RE: ryobi powered piper cub
Hi Edwin,
I think you are correct that the long shaft is generally preferable as it likely allows for a range of fore/aft adjustment of the prop. The short shaft uses a prop hub and thus the prop location is fixed. Fortunately for the Cub, the prop hub is an ideal length. There may be other advantages to the long shaft that I don't know about.
I did the conversion for my first trimmer motor making the hub, hub nut, velocity stack and even the exhaust stack from solid aluminum but the Ryobi I bought from another flyer and he'd all ready bought the conversion parts. The motor has never been run... but I don't know where he got it from.

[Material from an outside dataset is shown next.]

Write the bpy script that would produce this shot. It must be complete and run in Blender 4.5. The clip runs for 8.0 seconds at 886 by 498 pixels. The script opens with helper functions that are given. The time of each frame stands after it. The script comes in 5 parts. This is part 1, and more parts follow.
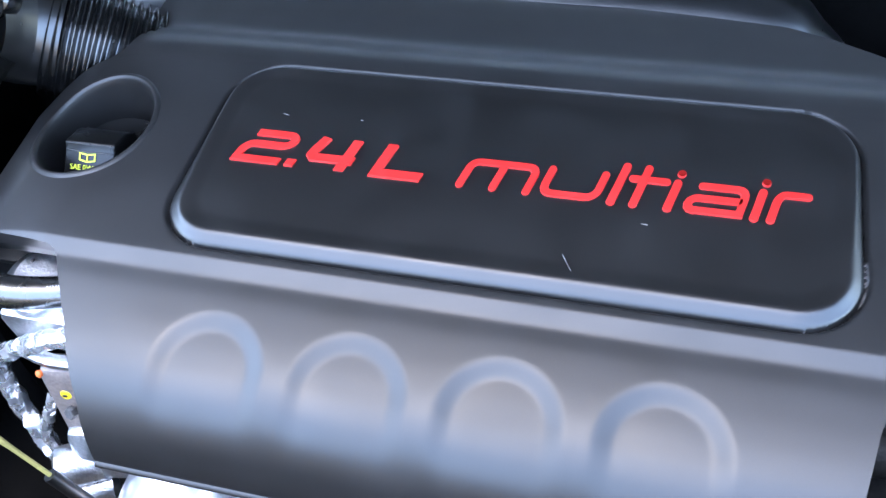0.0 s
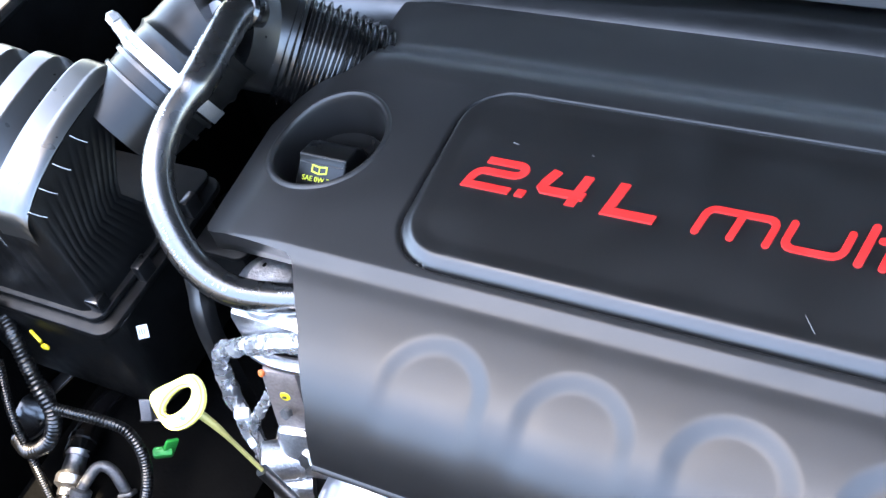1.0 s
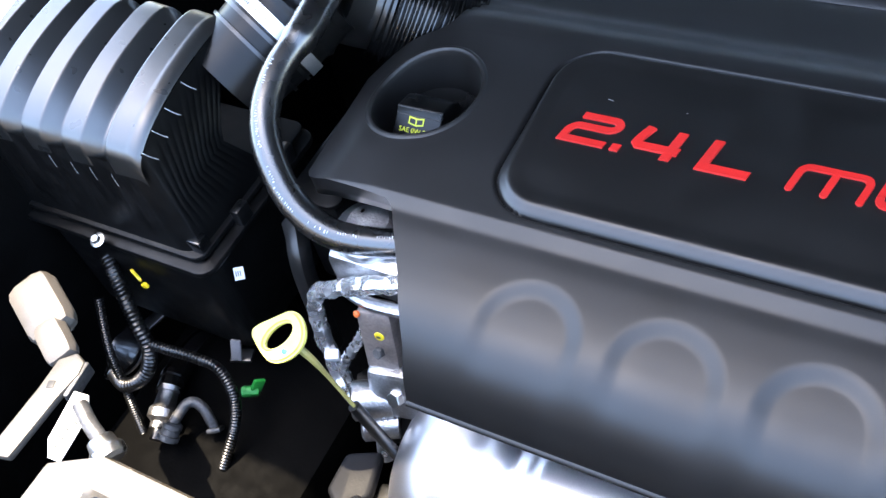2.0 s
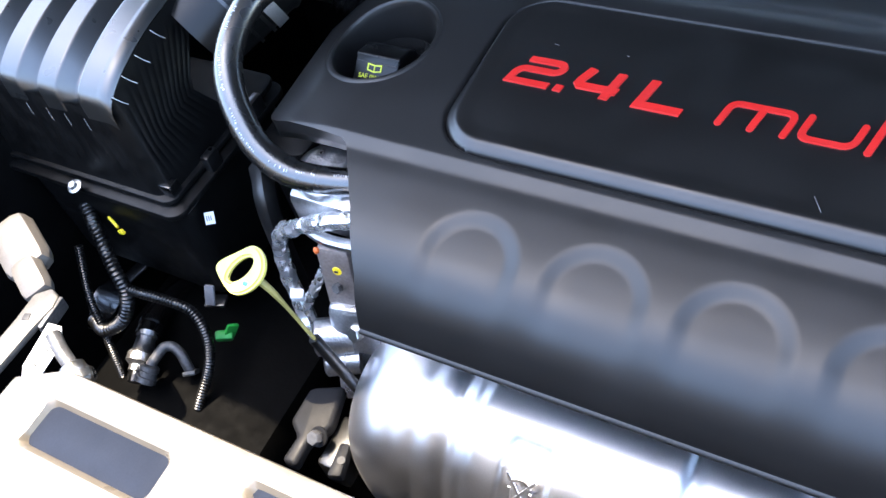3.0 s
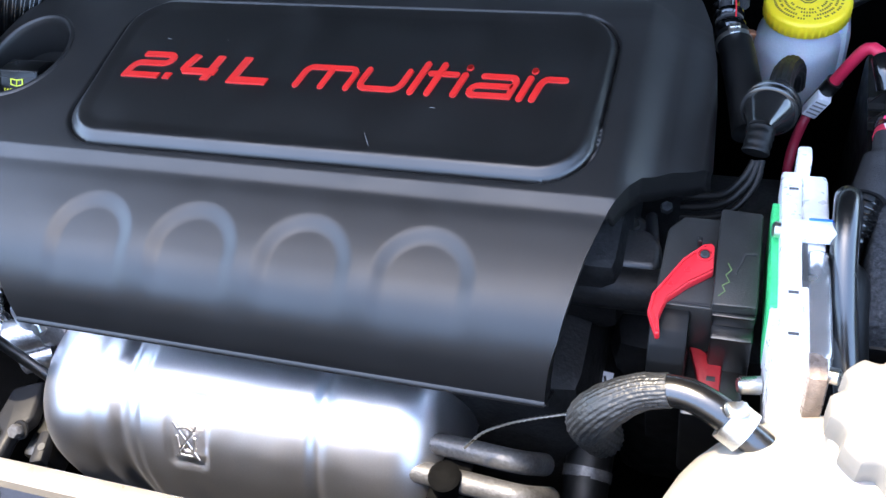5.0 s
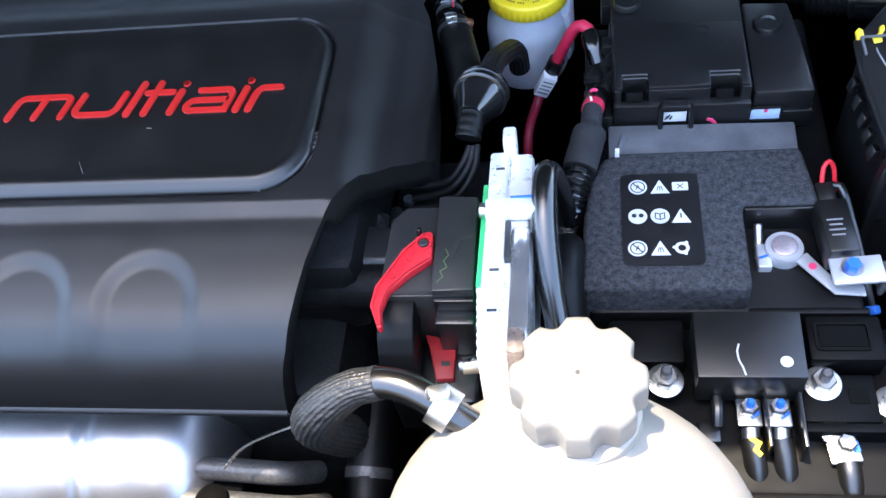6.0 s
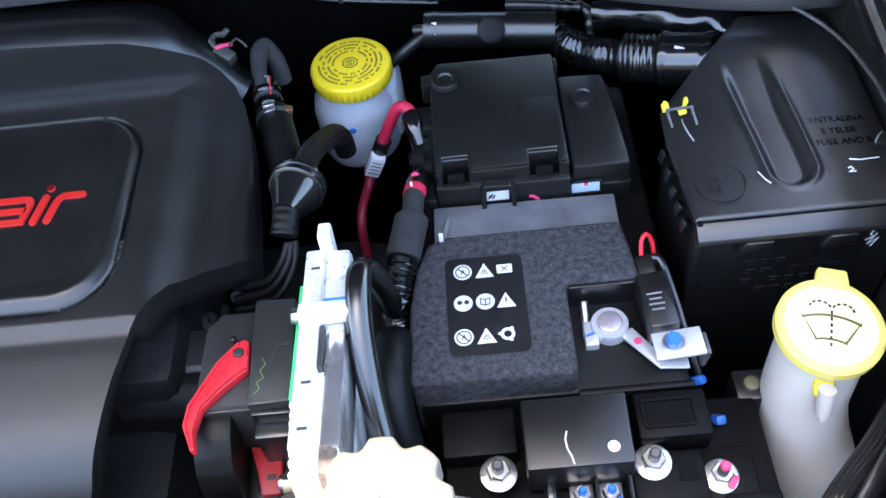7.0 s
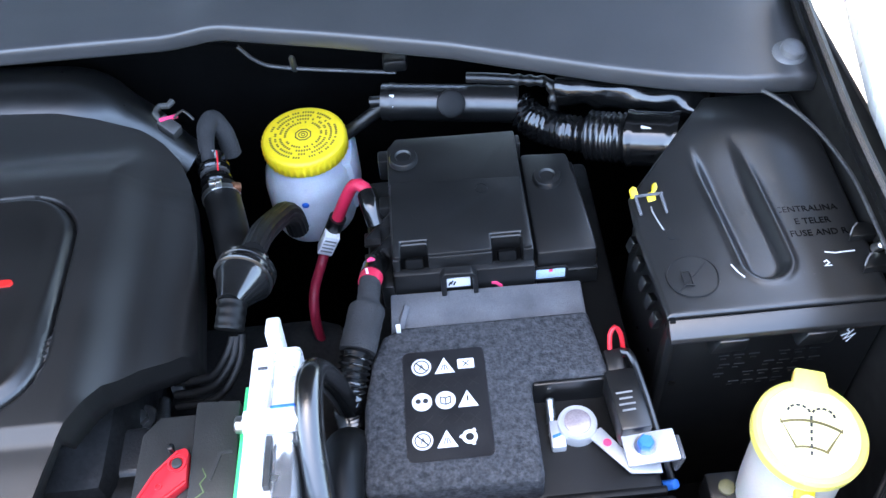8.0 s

The one other thing that I might note... the mount that I have has mounting flanges that turn out where many of the mounts are made from rectangular tubing and therefore have no outward flanges and bolt through the area aft of the carb. With the set back firewall, the longerons and deck will be 2" forward of the firewall making it impossible to get at all four mounting screws. Studs would need be fixed to such a mount and nuts used aft of the firewall and as I can't yet visualize the interior after the firwall move, I'm not sure that would be fun. I'd think that an outward flanged mount would be a better choice. The flanges will need to be on the sides... as the mount will set fairly close to the upper deck.